Di qui a dicembre, servirà però un’accelerazione per non perdere risorse. Il prossimo obiettivo prevede di arrivare al 31 dicembre avendo utilizzato il 46% dei fondi. Che, in termini concreti, significa raggiungere i 12,8 miliardi di investimenti, due in più rispetto all'ultimo rilevamento. Circa 500 milioni devono essere spesi dal Fondo sociale, mentre lo sforzo più grande viene chiesto alle regioni, che devono impegnare un tesoretto di quasi 1,5 miliardi complessivi. C’è un rischio, purtroppo concreto, di perdere delle opportunità, perché quanto non risulta effettivamente speso e certificato alla Commissione entro il 31 dicembre viene automaticamente disimpegnato.

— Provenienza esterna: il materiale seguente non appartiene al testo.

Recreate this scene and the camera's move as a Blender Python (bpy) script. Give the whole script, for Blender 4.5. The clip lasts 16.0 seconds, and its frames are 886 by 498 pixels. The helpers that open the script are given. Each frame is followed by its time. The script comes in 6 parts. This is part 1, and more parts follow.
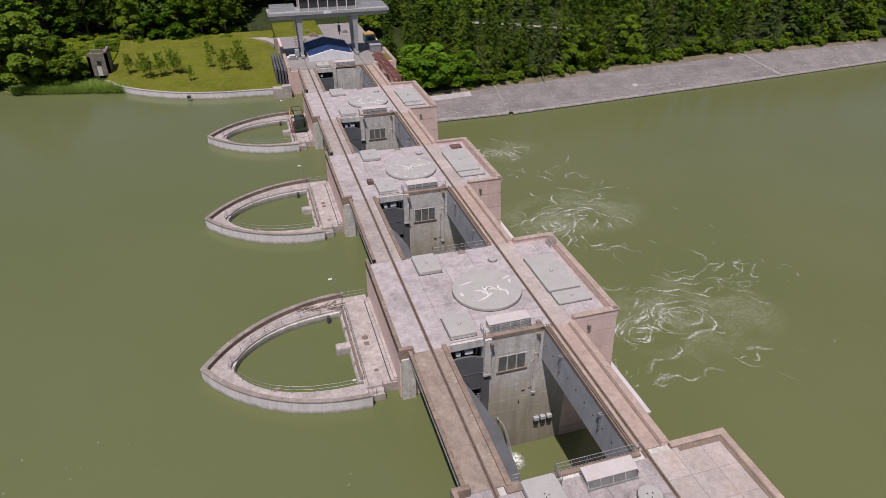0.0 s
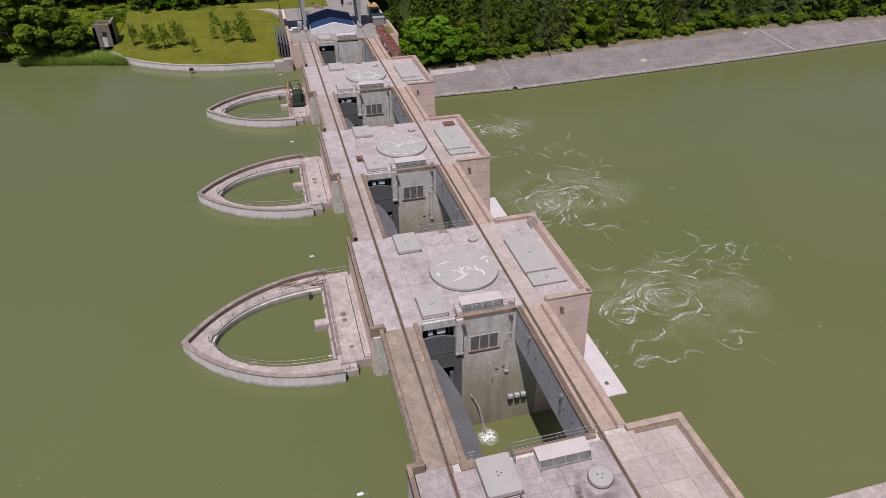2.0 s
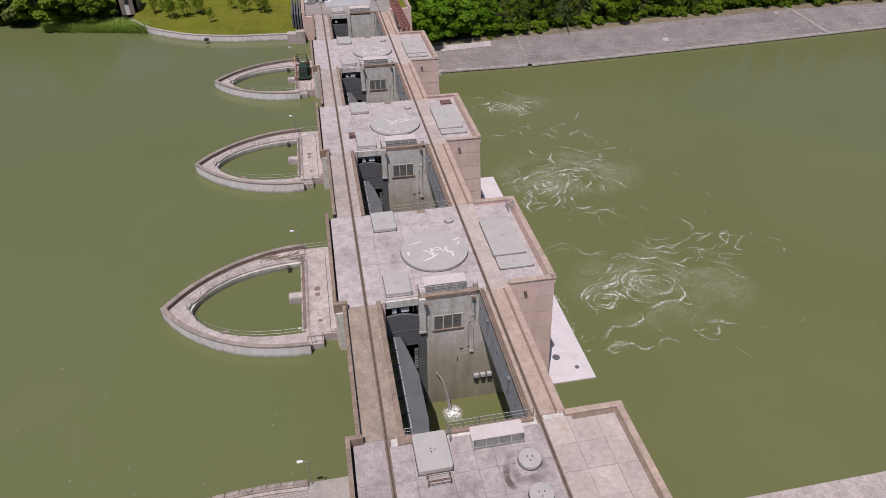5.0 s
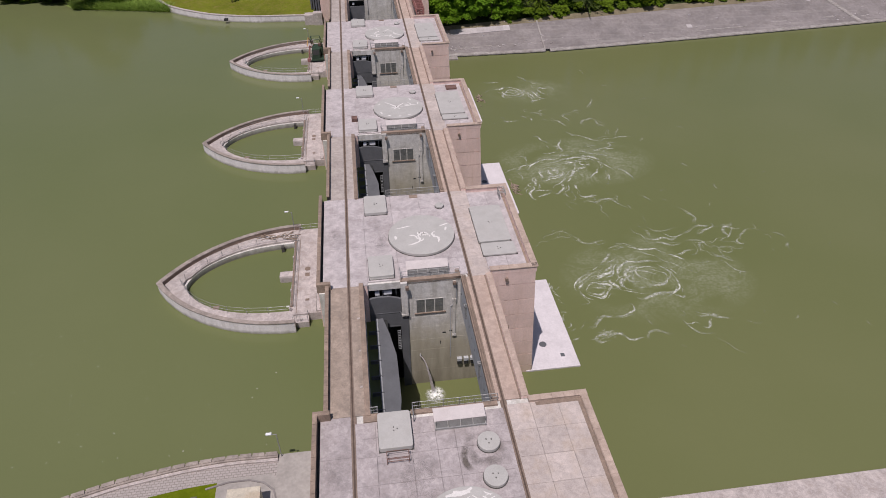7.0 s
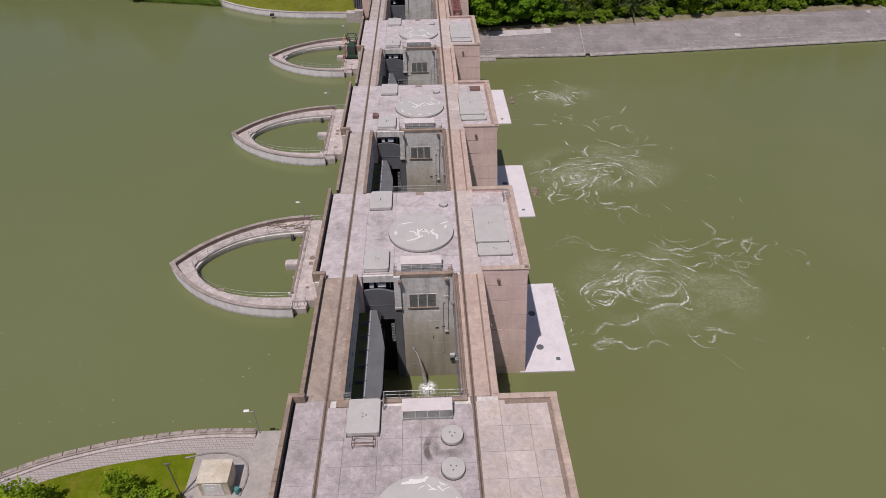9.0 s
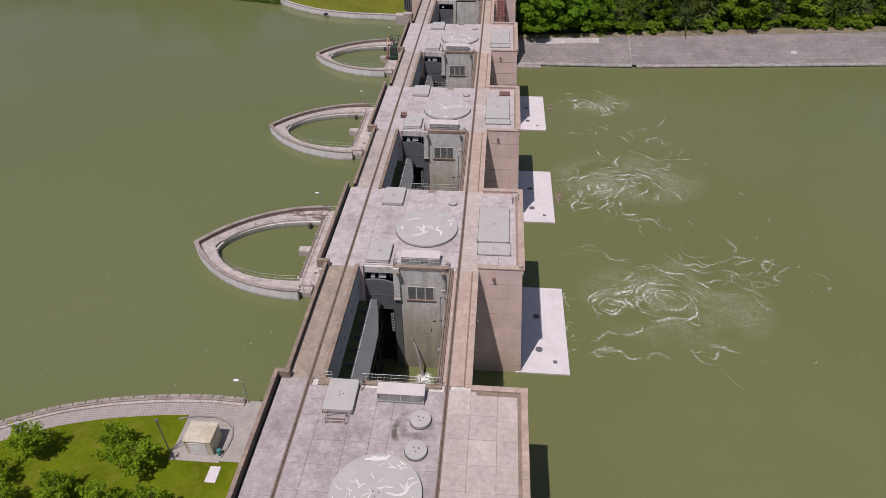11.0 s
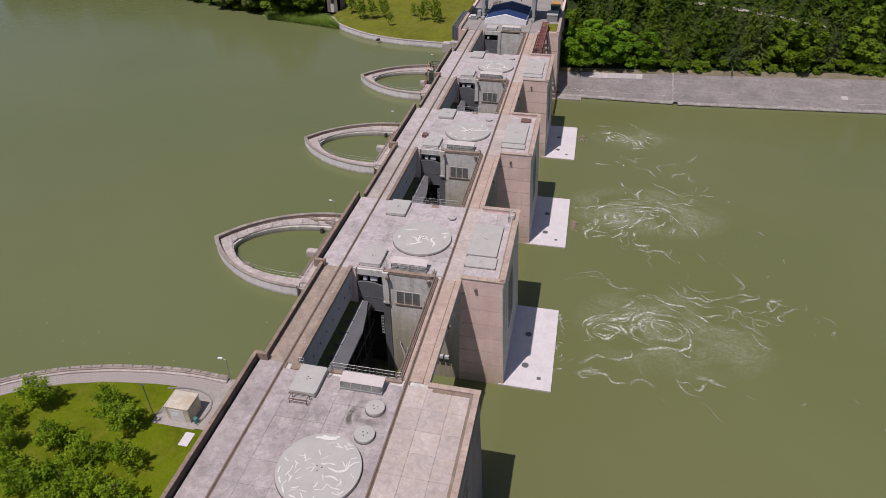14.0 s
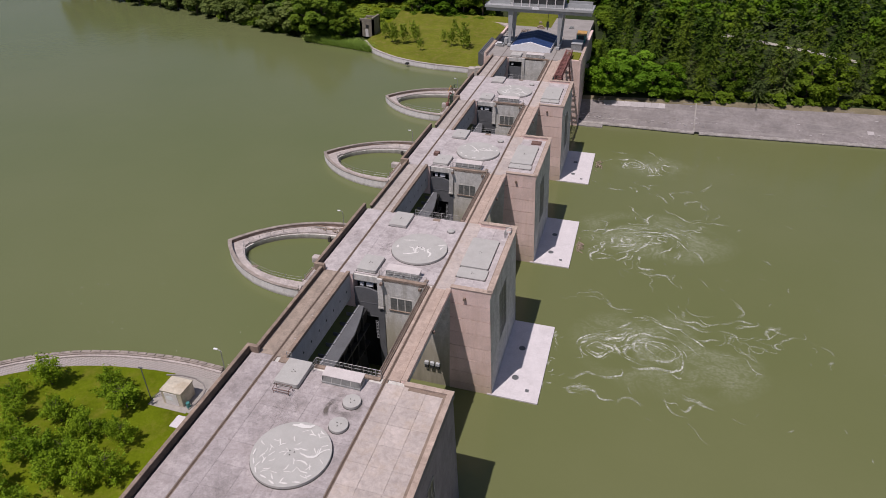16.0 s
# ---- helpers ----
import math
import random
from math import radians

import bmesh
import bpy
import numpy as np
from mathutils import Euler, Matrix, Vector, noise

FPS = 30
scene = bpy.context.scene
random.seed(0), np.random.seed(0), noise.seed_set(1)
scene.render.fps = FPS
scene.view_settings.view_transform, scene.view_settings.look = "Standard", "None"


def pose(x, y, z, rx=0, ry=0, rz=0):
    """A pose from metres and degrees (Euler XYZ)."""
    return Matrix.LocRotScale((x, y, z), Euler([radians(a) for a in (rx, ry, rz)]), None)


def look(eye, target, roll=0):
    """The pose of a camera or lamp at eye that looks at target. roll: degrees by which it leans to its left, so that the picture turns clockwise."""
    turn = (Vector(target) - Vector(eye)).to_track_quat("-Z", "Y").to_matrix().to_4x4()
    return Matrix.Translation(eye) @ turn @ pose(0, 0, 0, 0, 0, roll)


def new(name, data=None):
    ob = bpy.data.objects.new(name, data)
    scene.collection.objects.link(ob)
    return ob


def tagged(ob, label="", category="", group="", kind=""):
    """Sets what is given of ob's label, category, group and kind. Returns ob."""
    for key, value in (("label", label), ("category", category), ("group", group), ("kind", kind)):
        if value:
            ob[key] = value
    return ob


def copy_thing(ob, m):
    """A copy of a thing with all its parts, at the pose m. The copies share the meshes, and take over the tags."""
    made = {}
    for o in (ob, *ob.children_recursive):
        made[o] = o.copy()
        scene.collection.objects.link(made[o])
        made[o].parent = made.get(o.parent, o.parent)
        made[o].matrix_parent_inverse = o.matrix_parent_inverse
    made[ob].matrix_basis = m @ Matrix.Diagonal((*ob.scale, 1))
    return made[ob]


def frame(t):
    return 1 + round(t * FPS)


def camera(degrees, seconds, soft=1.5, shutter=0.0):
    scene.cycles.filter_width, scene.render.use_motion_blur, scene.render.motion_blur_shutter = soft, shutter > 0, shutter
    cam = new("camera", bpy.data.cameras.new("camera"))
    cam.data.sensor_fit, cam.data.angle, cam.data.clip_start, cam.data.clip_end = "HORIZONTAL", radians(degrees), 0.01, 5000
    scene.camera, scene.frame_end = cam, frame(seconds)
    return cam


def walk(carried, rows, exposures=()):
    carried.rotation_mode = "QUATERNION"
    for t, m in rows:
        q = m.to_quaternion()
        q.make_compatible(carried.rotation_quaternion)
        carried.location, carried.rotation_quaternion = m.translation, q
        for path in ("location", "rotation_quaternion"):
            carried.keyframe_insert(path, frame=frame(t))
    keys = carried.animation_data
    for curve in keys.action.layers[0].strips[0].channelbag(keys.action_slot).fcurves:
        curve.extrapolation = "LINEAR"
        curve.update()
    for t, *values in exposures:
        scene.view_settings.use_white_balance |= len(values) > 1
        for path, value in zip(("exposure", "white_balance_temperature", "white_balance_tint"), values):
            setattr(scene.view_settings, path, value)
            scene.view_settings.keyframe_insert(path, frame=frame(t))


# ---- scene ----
cam = camera(68.8, 16.0, soft=0.9)
PATH = [
    (0, (-14.806, -34.224, 46.592), (-14.312, -32.586, 45.556), 0.0),
    (0.5, (-13.548, -34.601, 46.882), (-13.068, -32.97, 45.829), 0.0),
    (1, (-12.335, -34.963, 47.231), (-11.874, -33.34, 46.157), -0.0),
    (1.5, (-11.164, -35.434, 47.613), (-10.72, -33.82, 46.519), -0.1),
    (2, (-9.921, -35.872, 47.989), (-9.495, -34.264, 46.879), -0.1),
    (2.5, (-8.624, -36.267, 48.354), (-8.222, -34.662, 47.232), -0.1),
    (3, (-7.242, -36.734, 48.679), (-6.864, -35.131, 47.545), -0.1),
    (3.5, (-5.907, -37.167, 48.985), (-5.55, -35.568, 47.839), -0.1),
    (4, (-4.66, -37.588, 49.282), (-4.315, -35.994, 48.124), -0.0),
    (6.5, (2.081, -39.839, 50.936), (2.313, -38.27, 49.718), -0.3),
    (7, (3.566, -40.344, 51.166), (3.773, -38.778, 49.94), -0.3),
    (7.5, (5.223, -40.915, 51.363), (5.401, -39.346, 50.135), -0.4),
    (8, (6.944, -41.42, 51.603), (7.089, -39.849, 50.375), -0.5),
    (8.5, (8.815, -41.942, 51.855), (8.913, -40.366, 50.628), -0.6),
    (9, (10.703, -42.566, 52.073), (10.747, -40.987, 50.846), -0.6),
    (11.5, (20.375, -46.157, 53.361), (20.195, -44.573, 52.154), -0.5),
    (12, (22.268, -46.798, 53.468), (22.048, -45.21, 52.273), -0.4),
    (12.5, (24.07, -47.455, 53.591), (23.821, -45.862, 52.407), -0.4),
    (13, (25.917, -48.174, 53.747), (25.642, -46.576, 52.577), -0.4),
    (13.5, (27.832, -48.845, 53.922), (27.524, -47.244, 52.764), -0.4),
    (14, (29.751, -49.501, 54.076), (29.403, -47.898, 52.933), -0.4),
    (14.5, (31.621, -50.178, 54.193), (31.234, -48.572, 53.066), -0.4),
    (15, (33.497, -50.876, 54.281), (33.08, -49.266, 53.171), -0.3),
    (15.5, (35.411, -51.574, 54.364), (34.965, -49.959, 53.271), -0.3),
    (16, (37.393, -52.289, 54.424), (36.914, -50.673, 53.348), -0.2),
]
walk(cam, [(t, look(eye, target, roll)) for t, eye, target, roll in PATH], [(0, 0.0, 6500, 18), (16, 0.0, 6500, 18)])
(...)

Spulciando i bilanci del Ministero per analizzare i risultati raggiunti finora, emergono situazioni regionali decisamente preoccupanti: Sicilia e Puglia devono ancora riuscire a investire oltre 200 milioni di euro, la Calabria quasi 125, il Lazio un centinaio. Tutti quei soldi sembrano una manna, possono diventare una maledizione, se li perdi.

Il problema non riguarda solo le regioni, ma anche vari fondi gestiti a livello centrale. Il programma operativo nazionale ricerca e competitività, ad esempio, negli ultimi nove mesi è avanzato a passi lentissimi. E, per raggiungere gli obiettivi fissati dalla Commissione, entro fine anno dovrà passare da 1,3 miliardi di euro a quasi 1,8 miliardi. Il programma attrattori culturali, tra quelli messi peggio con appena il 23% della spesa certificata, dovrà quasi raddoppiare i suoi impieghi, passando da 120 milioni di euro fino a 222 milioni.

Ancora più impegnativa la situazione che dovremo affrontare dall’anno prossimo. Entro il 2015, infatti, bisognerà arrivare a spendere 27,9 miliardi complessivi: 6,9 dal Fondo sociale europeo e circa 21 dal Fondo di sviluppo regionale. Cui vanno aggiunti 21,5 miliardi di cofinanziamento con fondi nazionali. Nel giro di due anni, esiste il rischio concreto di bruciare una somma che si aggira, secondo le proiezioni del Ministero, tra i 5 e i 10 miliardi di euro di fondi europei. Senza contare che, intanto, bisognerà affrontare la programmazione del 2014-2020: il convegno di EurActiv.it, venerdì, mira proprio a meglio attrezzarci per riuscirci.